● **PROBLEM**: Output the material beneath this task exactly, images excluded.

== == ==

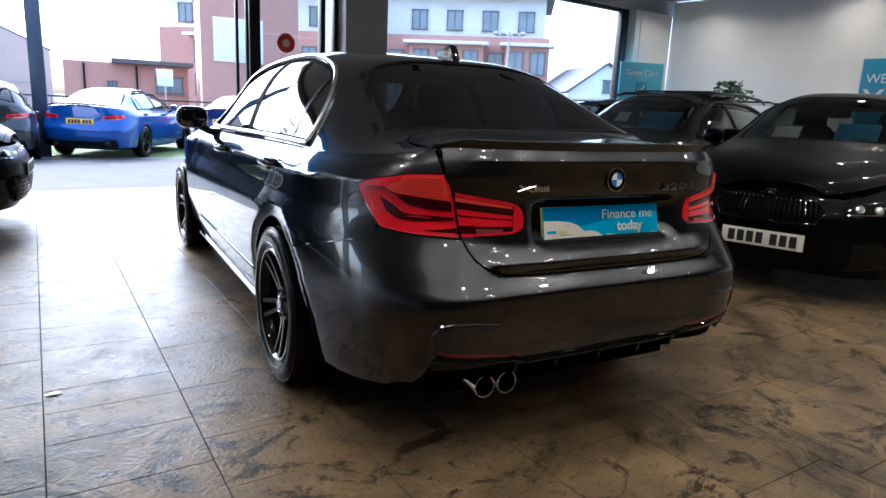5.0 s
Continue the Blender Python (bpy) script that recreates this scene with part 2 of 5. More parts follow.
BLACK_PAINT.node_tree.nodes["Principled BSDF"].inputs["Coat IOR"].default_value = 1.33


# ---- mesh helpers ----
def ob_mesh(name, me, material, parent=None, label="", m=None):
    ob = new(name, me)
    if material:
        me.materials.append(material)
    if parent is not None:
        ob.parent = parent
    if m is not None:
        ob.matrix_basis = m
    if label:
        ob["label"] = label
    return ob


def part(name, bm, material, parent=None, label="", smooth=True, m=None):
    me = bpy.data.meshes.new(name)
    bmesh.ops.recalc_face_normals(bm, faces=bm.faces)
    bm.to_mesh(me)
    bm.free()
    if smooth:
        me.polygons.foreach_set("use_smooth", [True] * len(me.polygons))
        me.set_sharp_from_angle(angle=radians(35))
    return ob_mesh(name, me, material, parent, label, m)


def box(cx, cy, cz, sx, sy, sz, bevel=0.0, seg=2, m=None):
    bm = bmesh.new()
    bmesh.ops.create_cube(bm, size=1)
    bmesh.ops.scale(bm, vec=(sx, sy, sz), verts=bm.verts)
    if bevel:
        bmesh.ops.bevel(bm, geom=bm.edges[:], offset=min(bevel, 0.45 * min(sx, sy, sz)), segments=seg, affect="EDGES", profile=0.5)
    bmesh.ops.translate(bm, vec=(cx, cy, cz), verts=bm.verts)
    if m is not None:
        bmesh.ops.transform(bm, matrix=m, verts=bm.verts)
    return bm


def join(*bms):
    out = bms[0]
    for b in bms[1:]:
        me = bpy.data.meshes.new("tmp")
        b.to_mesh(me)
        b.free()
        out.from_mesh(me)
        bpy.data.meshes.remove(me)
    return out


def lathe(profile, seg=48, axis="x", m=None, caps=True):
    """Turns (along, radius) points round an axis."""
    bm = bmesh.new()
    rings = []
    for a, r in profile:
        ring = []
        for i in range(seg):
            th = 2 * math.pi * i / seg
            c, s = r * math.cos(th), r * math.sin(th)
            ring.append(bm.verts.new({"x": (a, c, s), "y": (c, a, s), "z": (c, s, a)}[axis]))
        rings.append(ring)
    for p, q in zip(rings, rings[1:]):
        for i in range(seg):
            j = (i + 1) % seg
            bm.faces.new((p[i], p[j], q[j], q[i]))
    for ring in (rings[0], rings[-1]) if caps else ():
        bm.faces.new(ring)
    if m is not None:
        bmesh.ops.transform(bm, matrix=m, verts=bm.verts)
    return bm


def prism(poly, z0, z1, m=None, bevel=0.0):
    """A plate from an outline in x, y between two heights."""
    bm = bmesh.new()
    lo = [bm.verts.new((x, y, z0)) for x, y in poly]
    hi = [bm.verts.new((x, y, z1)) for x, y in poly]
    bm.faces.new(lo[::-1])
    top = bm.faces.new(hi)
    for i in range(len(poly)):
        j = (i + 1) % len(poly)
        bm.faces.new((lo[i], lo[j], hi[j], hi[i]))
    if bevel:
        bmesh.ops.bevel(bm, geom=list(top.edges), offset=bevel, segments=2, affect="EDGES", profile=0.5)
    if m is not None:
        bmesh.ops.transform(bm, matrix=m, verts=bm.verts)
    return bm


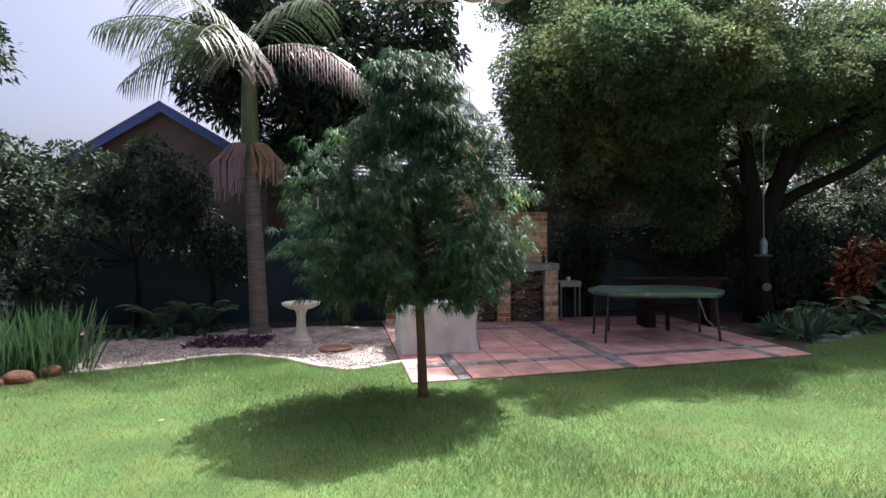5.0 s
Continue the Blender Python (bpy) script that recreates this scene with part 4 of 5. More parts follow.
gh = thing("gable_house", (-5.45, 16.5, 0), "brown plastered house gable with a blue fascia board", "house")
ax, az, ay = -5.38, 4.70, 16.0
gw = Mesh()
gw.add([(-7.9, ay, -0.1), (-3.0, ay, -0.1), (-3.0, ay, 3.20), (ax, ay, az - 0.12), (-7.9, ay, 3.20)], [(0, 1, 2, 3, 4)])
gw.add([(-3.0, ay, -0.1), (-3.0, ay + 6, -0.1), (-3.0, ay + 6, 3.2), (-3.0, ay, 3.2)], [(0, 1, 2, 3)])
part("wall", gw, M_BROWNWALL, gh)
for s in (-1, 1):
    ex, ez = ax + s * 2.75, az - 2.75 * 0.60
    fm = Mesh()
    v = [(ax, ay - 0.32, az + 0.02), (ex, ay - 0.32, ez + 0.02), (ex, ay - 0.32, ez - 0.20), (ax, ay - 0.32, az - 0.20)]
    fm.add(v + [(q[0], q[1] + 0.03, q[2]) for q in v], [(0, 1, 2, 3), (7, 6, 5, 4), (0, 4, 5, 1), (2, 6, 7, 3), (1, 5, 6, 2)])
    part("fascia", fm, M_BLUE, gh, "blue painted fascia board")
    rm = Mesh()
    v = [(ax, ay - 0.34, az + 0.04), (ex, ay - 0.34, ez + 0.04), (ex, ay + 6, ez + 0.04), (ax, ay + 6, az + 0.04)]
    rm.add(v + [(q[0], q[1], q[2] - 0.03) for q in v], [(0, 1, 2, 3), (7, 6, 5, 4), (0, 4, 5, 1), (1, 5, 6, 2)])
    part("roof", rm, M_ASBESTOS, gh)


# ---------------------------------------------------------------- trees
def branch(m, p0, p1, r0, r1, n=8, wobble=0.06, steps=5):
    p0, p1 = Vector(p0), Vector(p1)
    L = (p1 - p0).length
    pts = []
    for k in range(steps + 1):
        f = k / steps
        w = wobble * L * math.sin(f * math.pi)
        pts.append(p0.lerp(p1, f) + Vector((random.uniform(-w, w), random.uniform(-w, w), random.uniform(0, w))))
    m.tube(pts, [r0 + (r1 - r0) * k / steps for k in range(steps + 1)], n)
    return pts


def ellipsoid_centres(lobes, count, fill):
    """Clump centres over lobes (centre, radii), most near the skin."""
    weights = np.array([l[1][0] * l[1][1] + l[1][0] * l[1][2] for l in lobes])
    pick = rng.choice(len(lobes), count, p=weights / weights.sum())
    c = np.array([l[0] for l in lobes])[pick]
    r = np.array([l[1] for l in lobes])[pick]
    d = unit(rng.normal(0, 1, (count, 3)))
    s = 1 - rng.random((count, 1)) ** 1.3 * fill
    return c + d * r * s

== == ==

● **COMPLETED TASK**:
5.0 s
Continue the Blender Python (bpy) script that recreates this scene with part 2 of 5. More parts follow.
BLACK_PAINT.node_tree.nodes["Principled BSDF"].inputs["Coat IOR"].default_value = 1.33


# ---- mesh helpers ----
def ob_mesh(name, me, material, parent=None, label="", m=None):
    ob = new(name, me)
    if material:
        me.materials.append(material)
    if parent is not None:
        ob.parent = parent
    if m is not None:
        ob.matrix_basis = m
    if label:
        ob["label"] = label
    return ob


def part(name, bm, material, parent=None, label="", smooth=True, m=None):
    me = bpy.data.meshes.new(name)
    bmesh.ops.recalc_face_normals(bm, faces=bm.faces)
    bm.to_mesh(me)
    bm.free()
    if smooth:
        me.polygons.foreach_set("use_smooth", [True] * len(me.polygons))
        me.set_sharp_from_angle(angle=radians(35))
    return ob_mesh(name, me, material, parent, label, m)


def box(cx, cy, cz, sx, sy, sz, bevel=0.0, seg=2, m=None):
    bm = bmesh.new()
    bmesh.ops.create_cube(bm, size=1)
    bmesh.ops.scale(bm, vec=(sx, sy, sz), verts=bm.verts)
    if bevel:
        bmesh.ops.bevel(bm, geom=bm.edges[:], offset=min(bevel, 0.45 * min(sx, sy, sz)), segments=seg, affect="EDGES", profile=0.5)
    bmesh.ops.translate(bm, vec=(cx, cy, cz), verts=bm.verts)
    if m is not None:
        bmesh.ops.transform(bm, matrix=m, verts=bm.verts)
    return bm


def join(*bms):
    out = bms[0]
    for b in bms[1:]:
        me = bpy.data.meshes.new("tmp")
        b.to_mesh(me)
        b.free()
        out.from_mesh(me)
        bpy.data.meshes.remove(me)
    return out


def lathe(profile, seg=48, axis="x", m=None, caps=True):
    """Turns (along, radius) points round an axis."""
    bm = bmesh.new()
    rings = []
    for a, r in profile:
        ring = []
        for i in range(seg):
            th = 2 * math.pi * i / seg
            c, s = r * math.cos(th), r * math.sin(th)
            ring.append(bm.verts.new({"x": (a, c, s), "y": (c, a, s), "z": (c, s, a)}[axis]))
        rings.append(ring)
    for p, q in zip(rings, rings[1:]):
        for i in range(seg):
            j = (i + 1) % seg
            bm.faces.new((p[i], p[j], q[j], q[i]))
    for ring in (rings[0], rings[-1]) if caps else ():
        bm.faces.new(ring)
    if m is not None:
        bmesh.ops.transform(bm, matrix=m, verts=bm.verts)
    return bm


def prism(poly, z0, z1, m=None, bevel=0.0):
    """A plate from an outline in x, y between two heights."""
    bm = bmesh.new()
    lo = [bm.verts.new((x, y, z0)) for x, y in poly]
    hi = [bm.verts.new((x, y, z1)) for x, y in poly]
    bm.faces.new(lo[::-1])
    top = bm.faces.new(hi)
    for i in range(len(poly)):
        j = (i + 1) % len(poly)
        bm.faces.new((lo[i], lo[j], hi[j], hi[i]))
    if bevel:
        bmesh.ops.bevel(bm, geom=list(top.edges), offset=bevel, segments=2, affect="EDGES", profile=0.5)
    if m is not None:
        bmesh.ops.transform(bm, matrix=m, verts=bm.verts)
    return bm


5.0 s
Continue the Blender Python (bpy) script that recreates this scene with part 4 of 5. More parts follow.
gh = thing("gable_house", (-5.45, 16.5, 0), "brown plastered house gable with a blue fascia board", "house")
ax, az, ay = -5.38, 4.70, 16.0
gw = Mesh()
gw.add([(-7.9, ay, -0.1), (-3.0, ay, -0.1), (-3.0, ay, 3.20), (ax, ay, az - 0.12), (-7.9, ay, 3.20)], [(0, 1, 2, 3, 4)])
gw.add([(-3.0, ay, -0.1), (-3.0, ay + 6, -0.1), (-3.0, ay + 6, 3.2), (-3.0, ay, 3.2)], [(0, 1, 2, 3)])
part("wall", gw, M_BROWNWALL, gh)
for s in (-1, 1):
    ex, ez = ax + s * 2.75, az - 2.75 * 0.60
    fm = Mesh()
    v = [(ax, ay - 0.32, az + 0.02), (ex, ay - 0.32, ez + 0.02), (ex, ay - 0.32, ez - 0.20), (ax, ay - 0.32, az - 0.20)]
    fm.add(v + [(q[0], q[1] + 0.03, q[2]) for q in v], [(0, 1, 2, 3), (7, 6, 5, 4), (0, 4, 5, 1), (2, 6, 7, 3), (1, 5, 6, 2)])
    part("fascia", fm, M_BLUE, gh, "blue painted fascia board")
    rm = Mesh()
    v = [(ax, ay - 0.34, az + 0.04), (ex, ay - 0.34, ez + 0.04), (ex, ay + 6, ez + 0.04), (ax, ay + 6, az + 0.04)]
    rm.add(v + [(q[0], q[1], q[2] - 0.03) for q in v], [(0, 1, 2, 3), (7, 6, 5, 4), (0, 4, 5, 1), (1, 5, 6, 2)])
    part("roof", rm, M_ASBESTOS, gh)


# ---------------------------------------------------------------- trees
def branch(m, p0, p1, r0, r1, n=8, wobble=0.06, steps=5):
    p0, p1 = Vector(p0), Vector(p1)
    L = (p1 - p0).length
    pts = []
    for k in range(steps + 1):
        f = k / steps
        w = wobble * L * math.sin(f * math.pi)
        pts.append(p0.lerp(p1, f) + Vector((random.uniform(-w, w), random.uniform(-w, w), random.uniform(0, w))))
    m.tube(pts, [r0 + (r1 - r0) * k / steps for k in range(steps + 1)], n)
    return pts


def ellipsoid_centres(lobes, count, fill):
    """Clump centres over lobes (centre, radii), most near the skin."""
    weights = np.array([l[1][0] * l[1][1] + l[1][0] * l[1][2] for l in lobes])
    pick = rng.choice(len(lobes), count, p=weights / weights.sum())
    c = np.array([l[0] for l in lobes])[pick]
    r = np.array([l[1] for l in lobes])[pick]
    d = unit(rng.normal(0, 1, (count, 3)))
    s = 1 - rng.random((count, 1)) ** 1.3 * fill
    return c + d * r * s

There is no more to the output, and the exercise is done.